Take one poor enthusiastic soul who was recently asked to interview for the position of ‘Logistics Manager’ for a large supply company. Making sure large orders of, let’s say, ‘stuff’ is ordered from the supply centre to reach stores at a certain time was the nature of the beast and the interviewee was harbouring plenty of experience of said task-mastery in his upper storey. With sweat-ridden palms he was tentatively close to something like confident after a successful Stage 1 & 2. Then poor sap trundled into the interview room for the tête-à-tête. “Imagine for a second it’s 4:50pm on a Friday,” the unnervingly kind interviewer proffered “you receive a phone call from ASCO Supermarket ordering 500,000 units of Boca-Bola Beverages for Monday morning! What do you do?!” Without missing a synaptic cleft, our chap retorts, “Call my manager!” During his drive home he sang with endearing jocundity at his prospects, despite having scuttled his own titanic efforts by painting himself as a ‘Friday afternoon task-dodging passer-upper’ to his would-be employers.

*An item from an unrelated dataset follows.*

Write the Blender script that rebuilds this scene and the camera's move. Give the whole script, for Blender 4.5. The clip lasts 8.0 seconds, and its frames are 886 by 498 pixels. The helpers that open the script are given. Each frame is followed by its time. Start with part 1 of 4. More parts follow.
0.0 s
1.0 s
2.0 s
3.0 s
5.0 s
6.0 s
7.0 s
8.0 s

Although the company later begrudgingly sent him a rejection email of more than two words he set his friends alight with laughter and took his own misfortune on the chin to fight again another day. He approached his next interview with a sprig of ‘Cavalier’ tucked into his belt and his calm-thinking under pressure led him to success elsewhere, eventually. He played the game to win and lost. Then he played the game for the game and is now nimble-footing his way to the top; using his illusion of competency even when he’s sat in a meeting with full knowledge that he’ll later have to look up most of the words used by his superiors. Life’s a game, play it like one!

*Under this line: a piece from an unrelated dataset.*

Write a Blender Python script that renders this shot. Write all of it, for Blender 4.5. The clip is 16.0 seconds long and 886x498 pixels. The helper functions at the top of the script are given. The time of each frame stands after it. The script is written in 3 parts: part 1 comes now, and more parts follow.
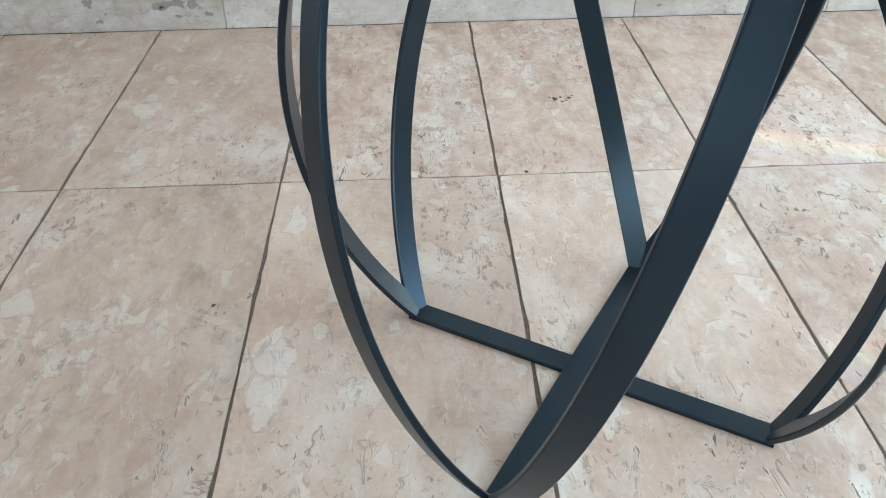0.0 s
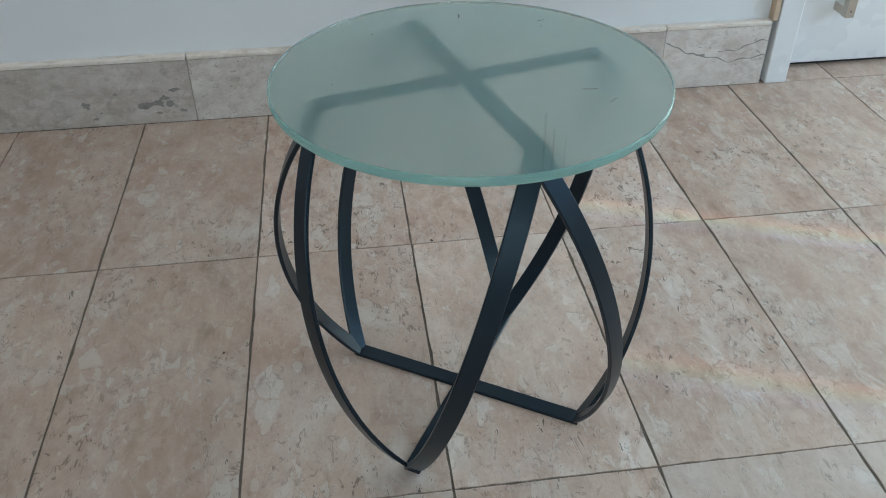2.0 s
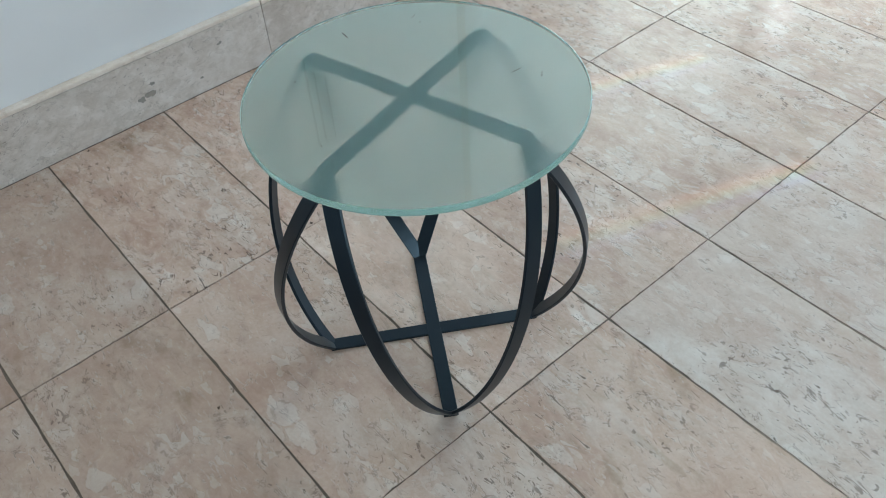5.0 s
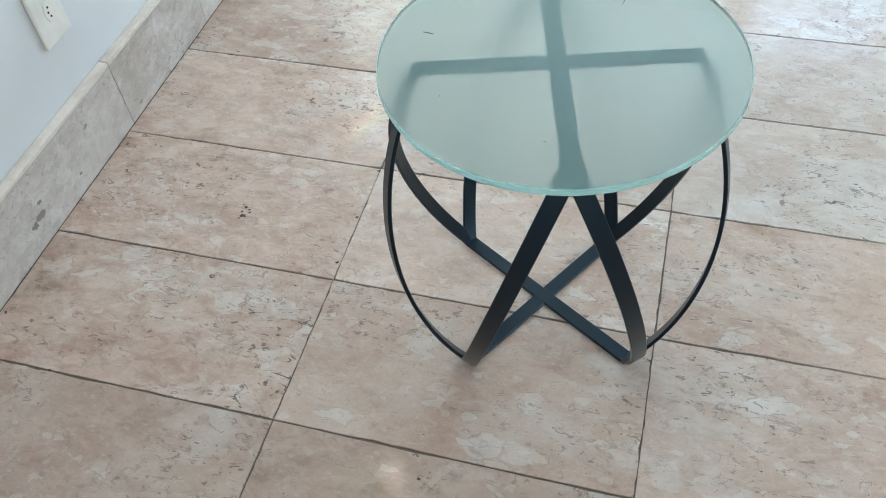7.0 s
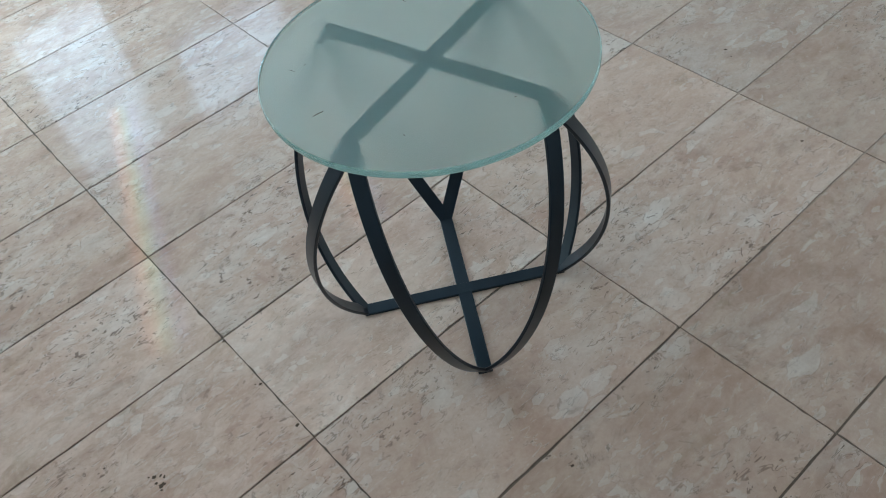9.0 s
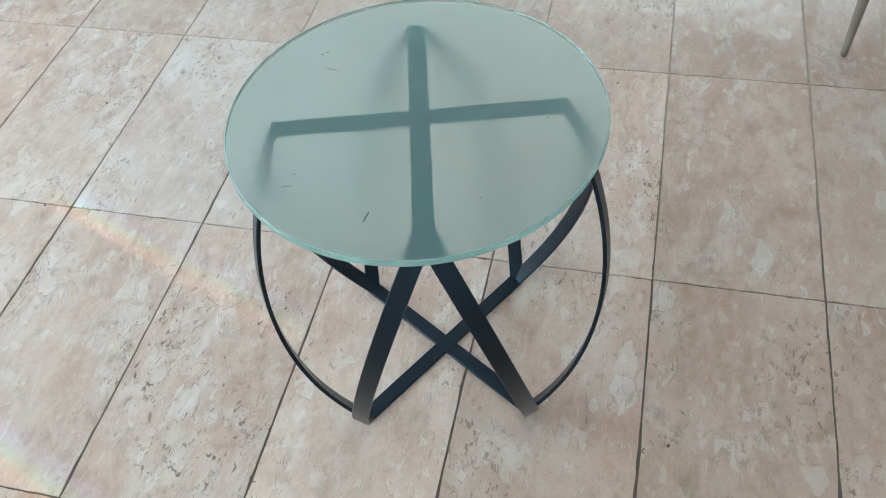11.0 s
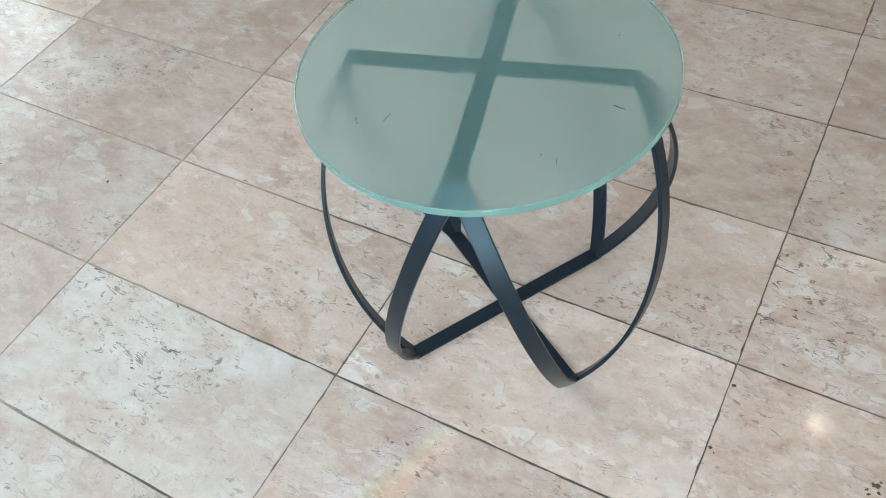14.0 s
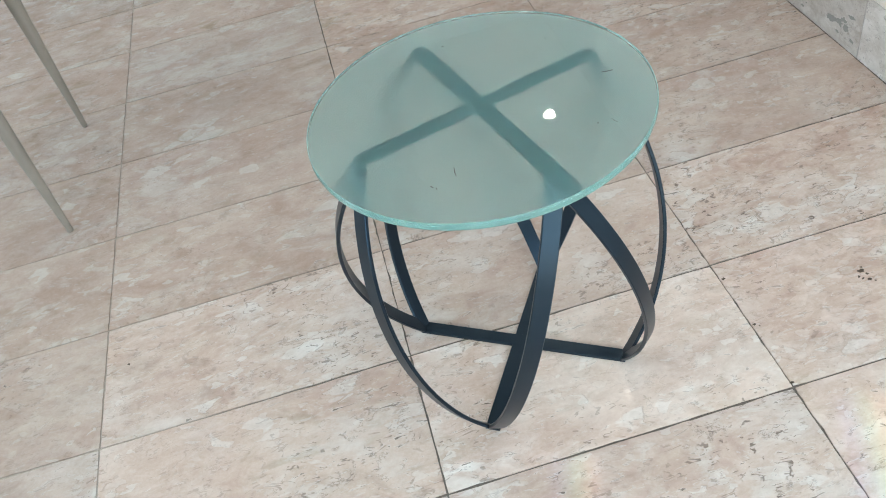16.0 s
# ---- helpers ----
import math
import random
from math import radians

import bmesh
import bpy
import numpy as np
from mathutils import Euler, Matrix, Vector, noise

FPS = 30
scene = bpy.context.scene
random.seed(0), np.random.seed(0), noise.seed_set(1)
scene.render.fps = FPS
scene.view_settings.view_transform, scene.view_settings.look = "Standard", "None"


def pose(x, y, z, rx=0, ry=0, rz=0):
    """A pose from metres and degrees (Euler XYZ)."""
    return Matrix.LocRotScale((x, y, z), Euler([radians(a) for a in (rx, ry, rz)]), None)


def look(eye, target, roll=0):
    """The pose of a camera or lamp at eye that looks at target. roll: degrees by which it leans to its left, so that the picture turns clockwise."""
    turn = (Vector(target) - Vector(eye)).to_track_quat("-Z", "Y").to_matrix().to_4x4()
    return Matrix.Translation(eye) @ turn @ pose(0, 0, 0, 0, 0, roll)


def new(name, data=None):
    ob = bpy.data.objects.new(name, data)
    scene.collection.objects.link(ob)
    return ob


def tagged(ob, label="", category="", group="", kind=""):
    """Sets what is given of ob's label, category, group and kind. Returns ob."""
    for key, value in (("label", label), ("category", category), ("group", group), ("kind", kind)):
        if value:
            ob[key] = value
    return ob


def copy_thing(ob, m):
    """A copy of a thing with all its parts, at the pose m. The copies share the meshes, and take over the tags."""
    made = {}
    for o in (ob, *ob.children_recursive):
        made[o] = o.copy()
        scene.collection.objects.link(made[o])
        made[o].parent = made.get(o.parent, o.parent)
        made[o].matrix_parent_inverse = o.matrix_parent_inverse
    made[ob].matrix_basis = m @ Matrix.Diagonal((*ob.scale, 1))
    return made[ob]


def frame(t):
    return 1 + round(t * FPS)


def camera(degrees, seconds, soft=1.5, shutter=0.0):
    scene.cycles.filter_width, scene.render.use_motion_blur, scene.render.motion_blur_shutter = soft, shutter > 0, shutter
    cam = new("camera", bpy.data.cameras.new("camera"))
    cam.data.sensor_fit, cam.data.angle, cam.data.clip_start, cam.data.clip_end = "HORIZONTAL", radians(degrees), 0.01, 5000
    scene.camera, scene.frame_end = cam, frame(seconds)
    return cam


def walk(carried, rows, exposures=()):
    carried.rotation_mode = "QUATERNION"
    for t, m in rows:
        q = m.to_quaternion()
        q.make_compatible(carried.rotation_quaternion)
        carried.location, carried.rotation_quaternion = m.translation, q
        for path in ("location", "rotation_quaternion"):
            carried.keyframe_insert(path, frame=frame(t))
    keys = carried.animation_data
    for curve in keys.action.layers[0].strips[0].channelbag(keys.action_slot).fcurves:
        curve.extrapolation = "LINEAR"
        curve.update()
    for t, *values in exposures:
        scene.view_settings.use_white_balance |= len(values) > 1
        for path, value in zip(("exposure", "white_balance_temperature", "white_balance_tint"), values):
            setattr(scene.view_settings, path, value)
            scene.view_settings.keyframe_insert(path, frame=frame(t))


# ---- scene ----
cam = camera(55.48, 16.0, soft=1.0)
PATH = [
    (0, (-0.1102, -0.4102, 0.5970), (-0.0584, 1.2195, -0.5610), -0.99),
    (0.5, (-0.1167, -0.4096, 0.6649), (-0.0472, 1.2108, -0.5054), -2.15),
    (1, (-0.1086, -0.4326, 0.7431), (-0.0232, 1.1821, -0.4339), -2.37),
    (1.5, (-0.0946, -0.5306, 0.8733), (0.0816, 1.0678, -0.3160), -1.68),
    (2, (-0.1067, -0.7469, 0.9844), (0.0940, 0.8502, -0.2026), -0.54),
    (2.5, (-0.1219, -0.8755, 1.0216), (0.0931, 0.7242, -0.1594), 1.53),
    (3, (-0.1446, -0.9823, 1.0570), (0.0835, 0.6205, -0.1174), 1.58),
    (3.5, (-0.2491, -0.9716, 1.1133), (0.0979, 0.6045, -0.0680), -0.06),
    (3.7, (-0.3361, -0.9393, 1.1375), (0.1131, 0.5977, -0.0608), -0.98),
    (6, (-0.6303, -0.2916, 1.2609), (0.3252, 0.5113, -0.3020), -5.60),
    (6.5, (-0.7544, -0.1348, 1.2477), (0.2827, 0.5524, -0.3183), -6.76),
    (7, (-0.8615, 0.0826, 1.2520), (0.3427, 0.4966, -0.2903), -5.34),
    (7.5, (-0.9483, 0.2675, 1.2516), (0.3702, 0.3058, -0.2518), -6.13),
    (8, (-1.0033, 0.4504, 1.2571), (0.3419, 0.2333, -0.2070), -9.52),
    (8.5, (-0.9094, 0.6469, 1.2661), (0.3712, 0.2147, -0.2082), -11.06),
    (9, (-0.7753, 0.7990, 1.2576), (0.3259, 0.0497, -0.2343), -10.35),
    (9.5, (-0.6746, 0.9424, 1.2705), (0.2852, -0.0050, -0.2064), -10.77),
    (9.7, (-0.6325, 0.9730, 1.2729), (0.2780, -0.0121, -0.2106), -10.84),
    (11.8, (0.1184, 0.9926, 1.2557), (0.1666, -0.2680, -0.2963), -4.54),
    (12, (0.2016, 0.9750, 1.2646), (0.1884, -0.2785, -0.2938), -4.62),
    (12.5, (0.3674, 0.8954, 1.2742), (0.1436, -0.3136, -0.3032), -3.72),
    (13, (0.5588, 0.8426, 1.2678), (-0.0454, -0.2327, -0.3066), -5.57),
    (13.5, (0.6986, 0.7813, 1.2802), (-0.1656, -0.1313, -0.2756), -9.05),
    (14, (0.7832, 0.6304, 1.2451), (-0.2193, -0.1070, -0.3205), -9.95),
    (14.5, (0.8578, 0.5133, 1.2166), (-0.2770, -0.1086, -0.3084), -10.42),
    (15, (0.9588, 0.3881, 1.1899), (-0.3717, 0.0780, -0.2707), -10.24),
    (15.5, (1.0395, 0.2756, 1.2107), (-0.4122, 0.1826, -0.1619), -11.90),
    (16, (1.0230, 0.0424, 1.2256), (-0.4172, 0.1414, -0.1586), -13.73),
]
EXPOSURE = [(0.0, 0.70), (0.5, 0.68), (1.0, 0.64), (1.5, 0.27), (2.0, -0.26), (3.7, -0.33), (6.0, 0.29), (6.5, 0.34), (7.2, 0.20), (8.0, -0.35), (9.0, -0.28), (9.7, 0.02), (11.8, 0.36), (13.0, 0.45), (14.0, 0.53), (16.0, 0.67)]
walk(cam, [(t, look(eye, target, roll)) for t, eye, target, roll in PATH], EXPOSURE)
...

Caution: Choosing a GTA illusion for some supposedly anonymous skulduggery will undoubtedly find you arrested; where I will inevitably lose my job and befriend a maniacal homeless victim of your crime who leads me through New York on a quest to retrieve a fictitious Holy Grail from somebody’s private library. So please don’t. Using online avatars to troll and lavish forums and comments pages with your spelling and grammar mistakes will ensure you never have sex again. And finally, there is a big difference between ‘using your illusion’ and ‘believing your delusion.’ Use it for mutual benefit and you’ll be golden!

N.B. No gibbons were hurt in the making of this article.